Everyone here hates the friendzone. Women hate finding out that a guy was only their friend, because he wanted to fuck them and that's completely fair. Men hate being used by women they're interested in for boyfriend perks, only to find out that they're completely uninterested romantically and that's completely fair. No one talks about how to avoid the problem. Change the pronouns if you like, because I'm not convinced this can't go both ways.

Several years ago, I had a friend in his early twenties, who would constantly complain about being friendzoned by women who just want to complain about their jerk boyfriends to him and ask him to do favors said boyfriends wouldn't. I pointed out that if I asked him to do these things, like help me with a flat tire, he wouldn't, because he wasn't interested romantically. I also wouldn't ask him to, without some kind of compensation or extenuating circumstances, because we weren't dating and just weren't that close. So, the reason he was being "such a good friend" was that he hoped this woman would eventually fuck him and that made him a terrible friend. The reason she was asking him to do these things, was because she knew he would and very likely knew why and that also made her a terrible friend.

After responding this way every time he complained of the friendzone for a couple of years, he messaged me one day to tell me he liked a woman in his college class. He wanted to know how to avoid being friendzoned, now that they'd had a couple of conversations and wondered if he should connect on social media. I told him to go for it. He excitedly told me that she accepted the next day and asked if he should message her. Sure! After three days, he was smitten and asked what to do next. I told him to ask her out for coffee. He did. She declined. At this point, I asked him if he wanted to be her friend, knowing she had no romantic interest. He said no. I told him that was fine and that he never had to do more than be friendly ever again. He was friendly to her after class, but didn't continue messaging her or trying to connect. She wasn't hurt, because there was no genuine friendship built.

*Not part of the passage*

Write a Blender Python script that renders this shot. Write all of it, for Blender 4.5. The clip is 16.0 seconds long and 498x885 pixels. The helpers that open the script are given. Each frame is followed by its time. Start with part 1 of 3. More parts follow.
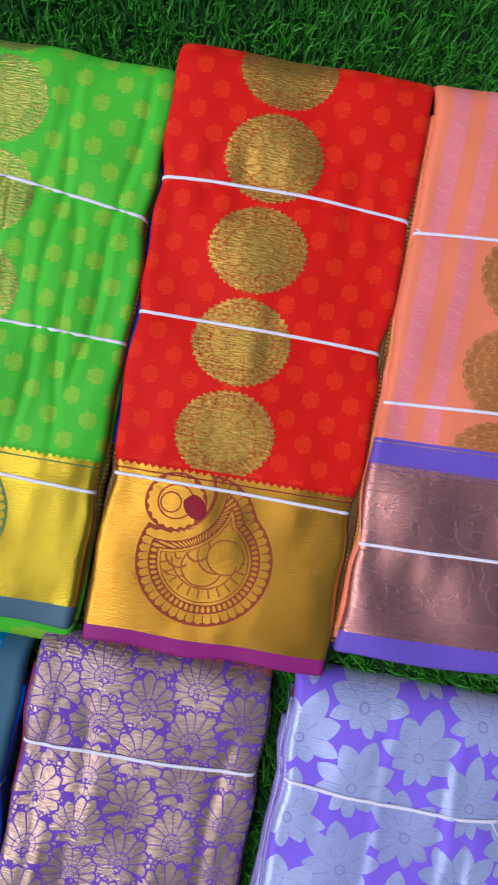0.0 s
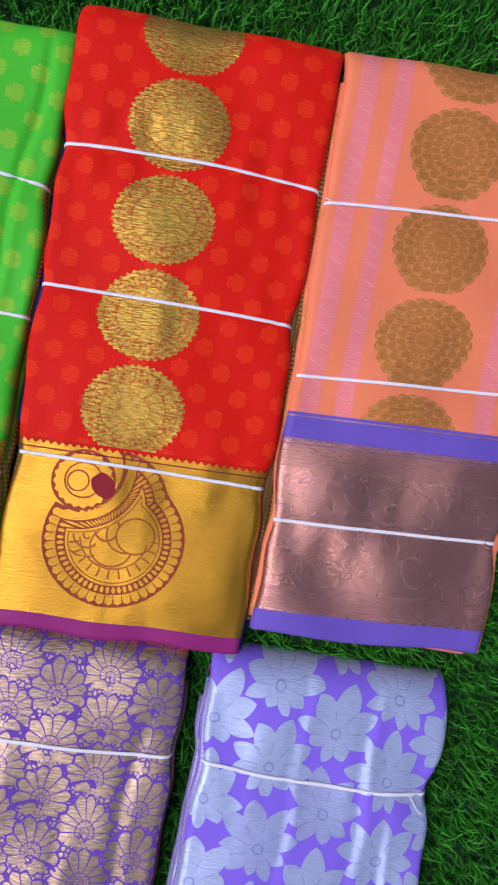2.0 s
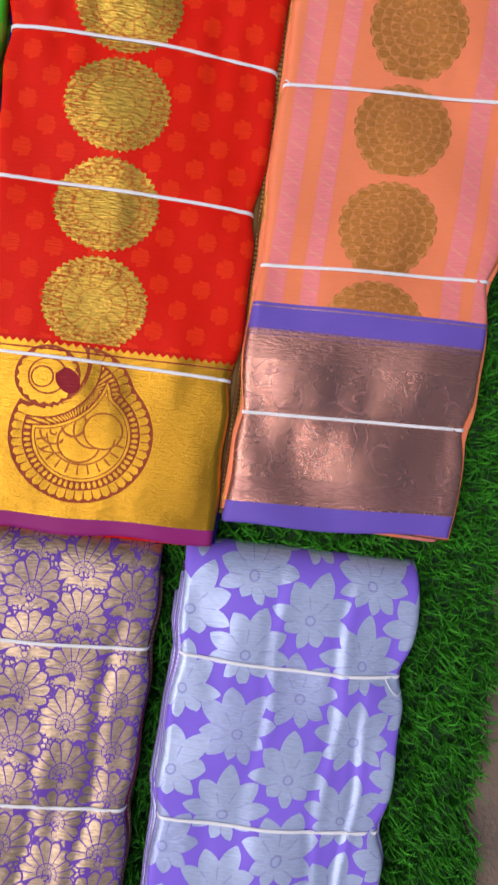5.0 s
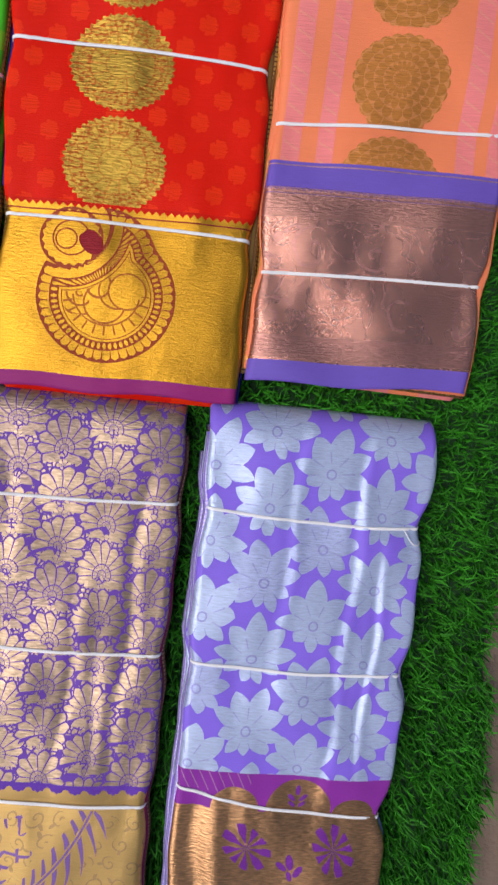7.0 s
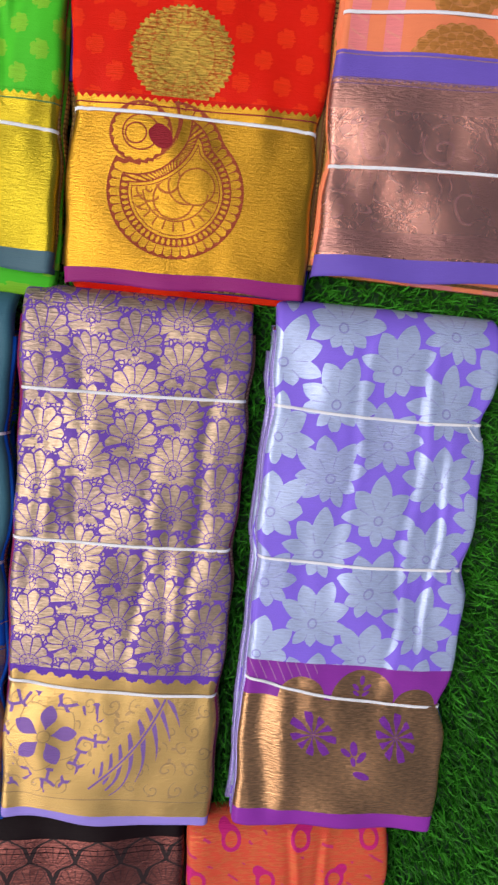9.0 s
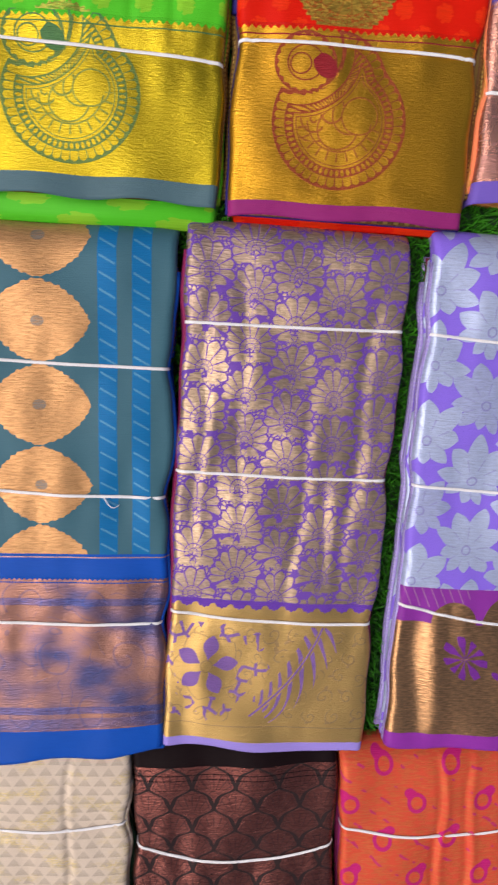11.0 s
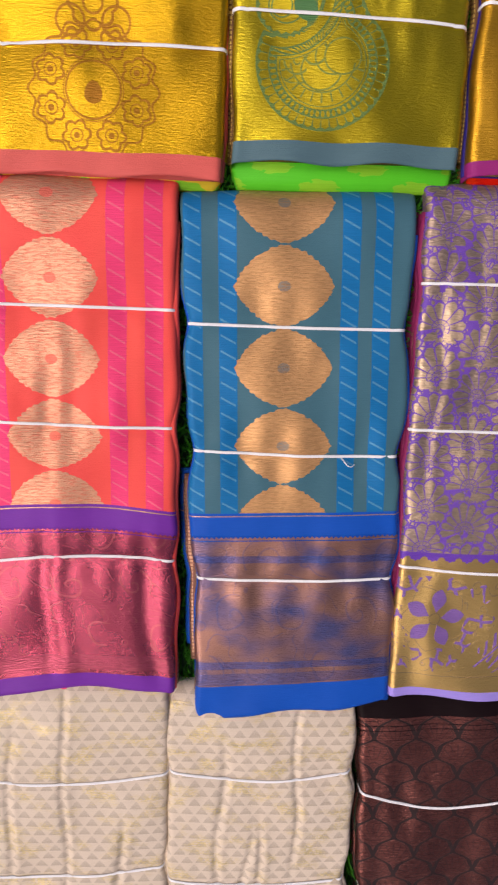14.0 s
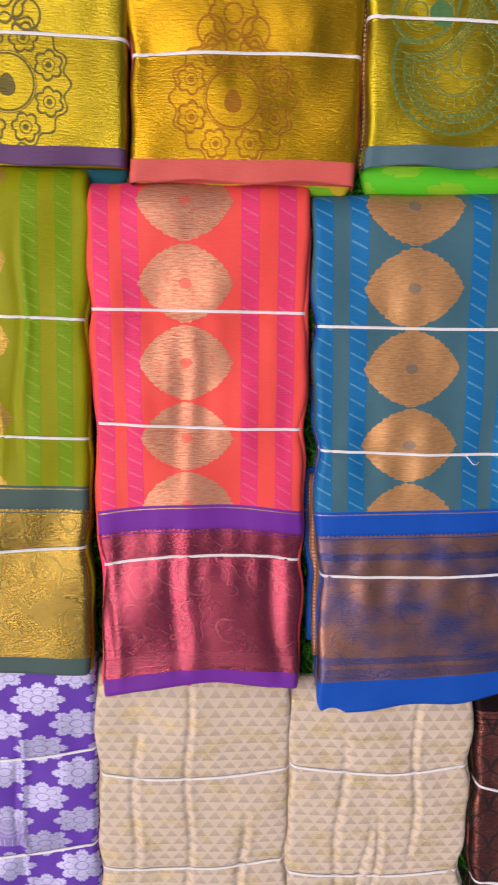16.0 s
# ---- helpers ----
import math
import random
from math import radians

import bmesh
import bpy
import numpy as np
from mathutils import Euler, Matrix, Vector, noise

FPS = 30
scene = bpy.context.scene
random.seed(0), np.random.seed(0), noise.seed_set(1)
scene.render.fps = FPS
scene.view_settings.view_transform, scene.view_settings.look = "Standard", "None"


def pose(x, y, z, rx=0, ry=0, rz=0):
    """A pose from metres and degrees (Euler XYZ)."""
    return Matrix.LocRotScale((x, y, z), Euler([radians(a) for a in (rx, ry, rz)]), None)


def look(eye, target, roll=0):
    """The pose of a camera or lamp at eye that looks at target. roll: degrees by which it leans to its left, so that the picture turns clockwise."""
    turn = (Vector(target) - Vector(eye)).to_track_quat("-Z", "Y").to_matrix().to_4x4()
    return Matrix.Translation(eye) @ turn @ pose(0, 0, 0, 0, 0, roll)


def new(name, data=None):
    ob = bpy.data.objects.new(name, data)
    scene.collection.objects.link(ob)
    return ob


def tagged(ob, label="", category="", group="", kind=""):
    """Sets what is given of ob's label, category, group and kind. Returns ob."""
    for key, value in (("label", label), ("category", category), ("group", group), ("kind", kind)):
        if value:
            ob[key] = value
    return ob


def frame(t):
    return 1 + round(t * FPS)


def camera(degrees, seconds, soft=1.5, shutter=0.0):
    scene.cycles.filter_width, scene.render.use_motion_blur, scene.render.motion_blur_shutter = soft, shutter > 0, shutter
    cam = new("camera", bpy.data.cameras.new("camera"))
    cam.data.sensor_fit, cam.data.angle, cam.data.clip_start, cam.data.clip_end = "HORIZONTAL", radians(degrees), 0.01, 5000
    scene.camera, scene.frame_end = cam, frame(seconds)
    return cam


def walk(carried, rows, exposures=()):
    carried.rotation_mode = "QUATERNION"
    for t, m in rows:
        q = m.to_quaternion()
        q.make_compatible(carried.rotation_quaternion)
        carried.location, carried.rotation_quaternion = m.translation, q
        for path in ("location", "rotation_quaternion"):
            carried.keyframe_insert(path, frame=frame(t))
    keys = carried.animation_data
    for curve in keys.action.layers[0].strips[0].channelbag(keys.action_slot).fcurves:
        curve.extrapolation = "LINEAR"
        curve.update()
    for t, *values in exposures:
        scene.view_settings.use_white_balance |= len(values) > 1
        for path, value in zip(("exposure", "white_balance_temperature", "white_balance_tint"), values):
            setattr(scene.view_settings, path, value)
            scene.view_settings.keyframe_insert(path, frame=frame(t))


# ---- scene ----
cam = camera(46.0, 16.0, soft=2.1, shutter=0.5)
PATH = [
    (0, (0.047, 0.044, 0.569), (0.073, 0.074, -1.431), 55.5),
    (0.5, (0.065, 0.041, 0.567), (0.089, 0.073, -1.432), 52.0),
    (1, (0.079, 0.041, 0.564), (0.134, 0.069, -1.435), 76.9),
    (1.5, (0.091, 0.041, 0.56), (0.186, 0.073, -1.437), 84.9),
    (2, (0.108, 0.042, 0.559), (0.219, 0.072, -1.437), 88.5),
    (2.5, (0.123, 0.045, 0.556), (0.235, 0.07, -1.441), 90.1),
    (3, (0.136, 0.049, 0.553), (0.261, 0.063, -1.443), 95.9),
    (5.5, (0.15, -0.056, 0.564), (0.314, -0.133, -1.428), 126.3),
    (6, (0.158, -0.084, 0.572), (0.294, -0.196, -1.421), 140.1),
    (6.5, (0.153, -0.104, 0.576), (0.304, -0.234, -1.414), 141.1),
    (7, (0.15, -0.127, 0.582), (0.302, -0.281, -1.407), 145.4),
    (7.5, (0.143, -0.15, 0.586), (0.294, -0.322, -1.401), 148.8),
    (8, (0.137, -0.17, 0.591), (0.273, -0.372, -1.394), 155.9),
    (10.5, (0.005, -0.265, 0.604), (0.145, -0.54, -1.372), 161.2),
    (11, (-0.038, -0.284, 0.609), (0.095, -0.569, -1.367), 162.7),
    (11.5, (-0.076, -0.299, 0.613), (0.053, -0.592, -1.362), 163.8),
    (12, (-0.116, -0.308, 0.613), (0.012, -0.612, -1.36), 164.5),
    (12.5, (-0.145, -0.315, 0.615), (-0.027, -0.623, -1.357), 166.0),
    (13, (-0.182, -0.325, 0.619), (-0.072, -0.638, -1.353), 167.4),
    (13.5, (-0.22, -0.333, 0.623), (-0.119, -0.651, -1.349), 168.9),
    (14, (-0.258, -0.338, 0.625), (-0.166, -0.661, -1.347), -189.9),
    (14.5, (-0.285, -0.341, 0.626), (-0.197, -0.666, -1.345), -189.3),
    (15, (-0.321, -0.344, 0.628), (-0.232, -0.67, -1.343), -189.6),
    (15.5, (-0.349, -0.345, 0.63), (-0.279, -0.675, -1.341), -186.7),
    (16, (-0.384, -0.346, 0.633), (-0.311, -0.678, -1.338), -187.2),
]
walk(cam, [(t, look(eye, target, roll)) for t, eye, target, roll in PATH],
     [(0.0, -0.44, 5350, 24), (3.0, -0.36, 5650, 23), (5.5, -0.38, 6050, 14), (8.0, -0.34, 6000, 12), (10.5, -0.28, 6400, 14), (13.0, -0.22, 6600, 17), (16.0, -0.34, 6650, 20)])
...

This guy was not opposed to being truly just friends with women, considering our friendship. He just didn't understand the difference between this and being friendzoned. I didn't cry on his shoulder about my romantic struggles and wouldn't ask him to do huge favors with nothing in return. He didn't treat me any differently than his guy friends and that was fine. I personally witnessed women use him in exactly the way he claimed, knowing full well he was pining for them. It wasn't his imagination. I also saw women treat him as a friend, as he claimed they were friendzoning him, because they weren't interested romantically.

If you people want to end the friendzone discussion, express interest before the friendship builds and when it's not returned, don't purse further... and when someone asks you out and you're not interested, don't try to build a friendship with them, only to get upset later when you realize their primary investment is still romantic. This is not that complicated!